The intersectional identity of Jesus was not accidental, but rather essential to his mission. Taking it a step further, one might argue that the intersecting social locations that shape our experience as humans are existential elements of the human nature that Jesus Christ took on in the Incarnation. Choi argues, “To the extent that it is possible, then, theologians and the church must consume, embody, and carry out that body of Christ” (p. 80), the Body of Christ that recognizes and challenges intersecting patterns of oppression.

Conclusion

Choi therefore makes a case that, far from representing an extrinsic imposition on the theological task, the use of intersectional analysis as part of theological method is an authentic development of the Church’s tradition. The very doctrines that serve as the starting point for theology, in Choi’s telling, call for the ongoing re-assessment of the Christian tradition through the recovery of marginalized voices who form part of the sensus fidelium and through challenging the possible limitations of historical doctrinal and theological formulations.

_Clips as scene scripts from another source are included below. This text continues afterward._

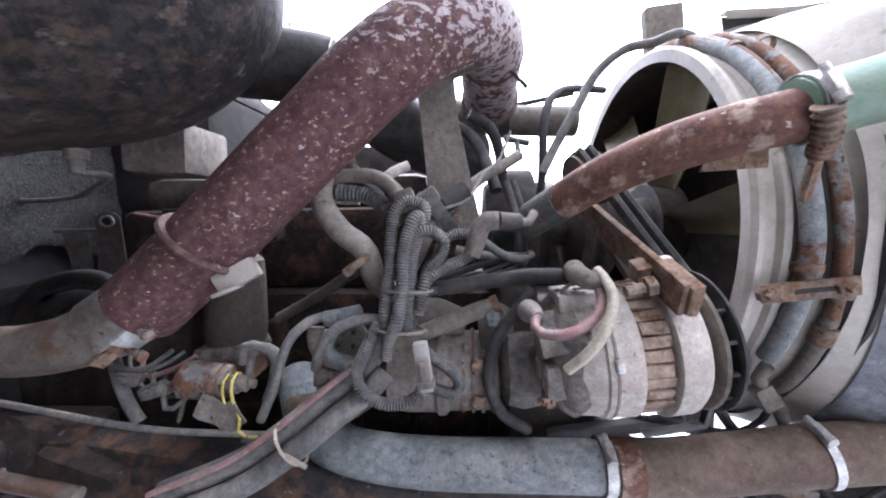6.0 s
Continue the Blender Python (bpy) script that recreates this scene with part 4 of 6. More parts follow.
def fan():
    e = thing("engine_fan", "cream plastic engine fan on a dark hub", "fan", at=(0.09, 0.2, 1.43))
    c = Vector((0.09, 0.2, 1.43))
    lathe("hub", [(-0.07, 0.03), (-0.06, 0.05), (-0.02, 0.06), (-0.02, 0.085), (0.03, 0.085), (0.04, 0.05)], c, (1, 0, 0), M_DARK, e, "dark hub", 28)
    for k in range(6):
        a = radians(60 * k + 52)
        u, w = Vector((0, math.cos(a), math.sin(a))), Vector((0, -math.sin(a), math.cos(a)))
        curves = []
        for i in range(7):
            r = 0.075 + 0.215 * i / 6
            tw = radians(48 - 18 * i / 6)
            wide = 0.045 + 0.040 * (i / 6) ** 0.7
            line = []
            for j in range(6):
                q = (j / 5 - 0.5) * wide
                cup = 0.010 * (1 - (2 * j / 5 - 1) ** 2)
                line.append(c + u * r + w * (q * math.cos(tw)) + Vector((1, 0, 0)) * (q * math.sin(tw) + cup))
            curves.append(line)
        v, f = loft_data(curves, 0.003, (1, 0, 0))
        part("blade", v, f, M_FAN, e)


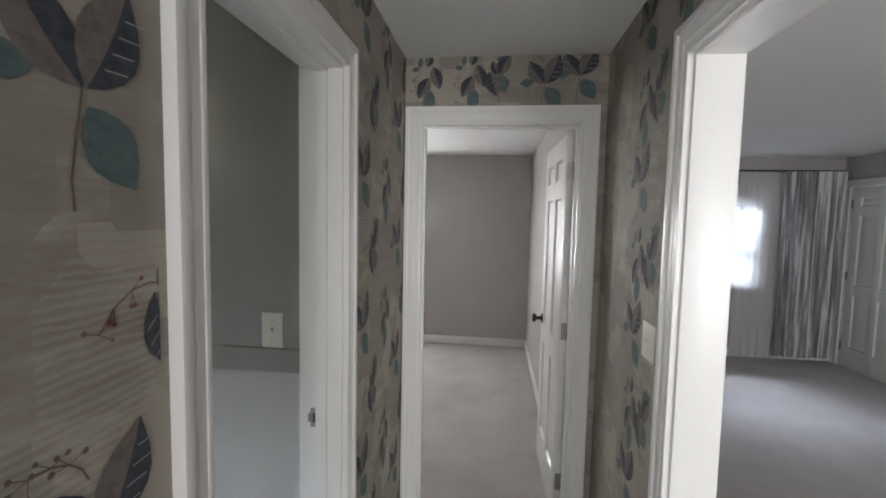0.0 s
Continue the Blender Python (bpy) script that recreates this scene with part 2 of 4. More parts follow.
# wallpaper: beige-grey ground with brushed horizontal strokes and blocks
m, nt, b = mat_base("brushed_wallpaper")
v1 = coords(nt, (1, 1, 3))
strokes = noise_tex(nt, v1, 6, 6, 0.65)
comb = nt.nodes.new("ShaderNodeTexWave")
comb.bands_direction = "Z"
comb.inputs["Scale"].default_value = 27
comb.inputs["Distortion"].default_value = 7.0
comb.inputs["Detail"].default_value = 3
comb.inputs["Detail Scale"].default_value = 1.0
nt.links.new(coords(nt, (0.35, 0.35, 1)), comb.inputs["Vector"])
v2 = coords(nt, (1, 1, 14))
fine = noise_tex(nt, v2, 9, 5, 0.7)
block = noise_tex(nt, coords(nt), 5.5, 2)
col = ramp(nt, strokes, [(0.34, (0.235, 0.205, 0.165)), (0.50, (0.30, 0.27, 0.225)), (0.66, (0.41, 0.375, 0.31))])
vor = nt.nodes.new("ShaderNodeTexVoronoi")
vor.distance = "CHEBYCHEV"
vor.inputs["Scale"].default_value = 7.0
nt.links.new(coords(nt, (1, 1, 0.8)), vor.inputs["Vector"])
cell = nt.nodes.new("ShaderNodeSeparateColor")
nt.links.new(vor.outputs["Color"], cell.inputs[0])
col = mixc(nt, ramp(nt, cell.outputs[0], [(0.30, (0, 0, 0)), (0.34, (0.75, 0.75, 0.75))]), col, (0.255, 0.228, 0.195))
col = mixc(nt, ramp(nt, cell.outputs[1], [(0.74, (0, 0, 0)), (0.78, (0.7, 0.7, 0.7))]), col, (0.40, 0.36, 0.30))
col = mixc(nt, ramp(nt, comb.outputs["Fac"], [(0.45, (0, 0, 0)), (0.95, (0.13, 0.13, 0.13))]), col, (0.19, 0.165, 0.13))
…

I think Choi’s argument leaves open many important questions, as he himself would readily admit. For me, the most important is how to clarify the role of doctrine as a norma normans vis-a-vis secular sources of knowledge such as intersectional analysis while also recognizing that these secular sources of knowledge can play a norming role for theological discourse. But I think Choi’s essay does the valuable job of dispelling the notion that intersectional analysis assumes that the tradition or doctrines of the Church are “hopelessly compromised,” and making a case that Christian theological commitments themselves might be a source for turning to intersectional analysis or related forms of social analysis.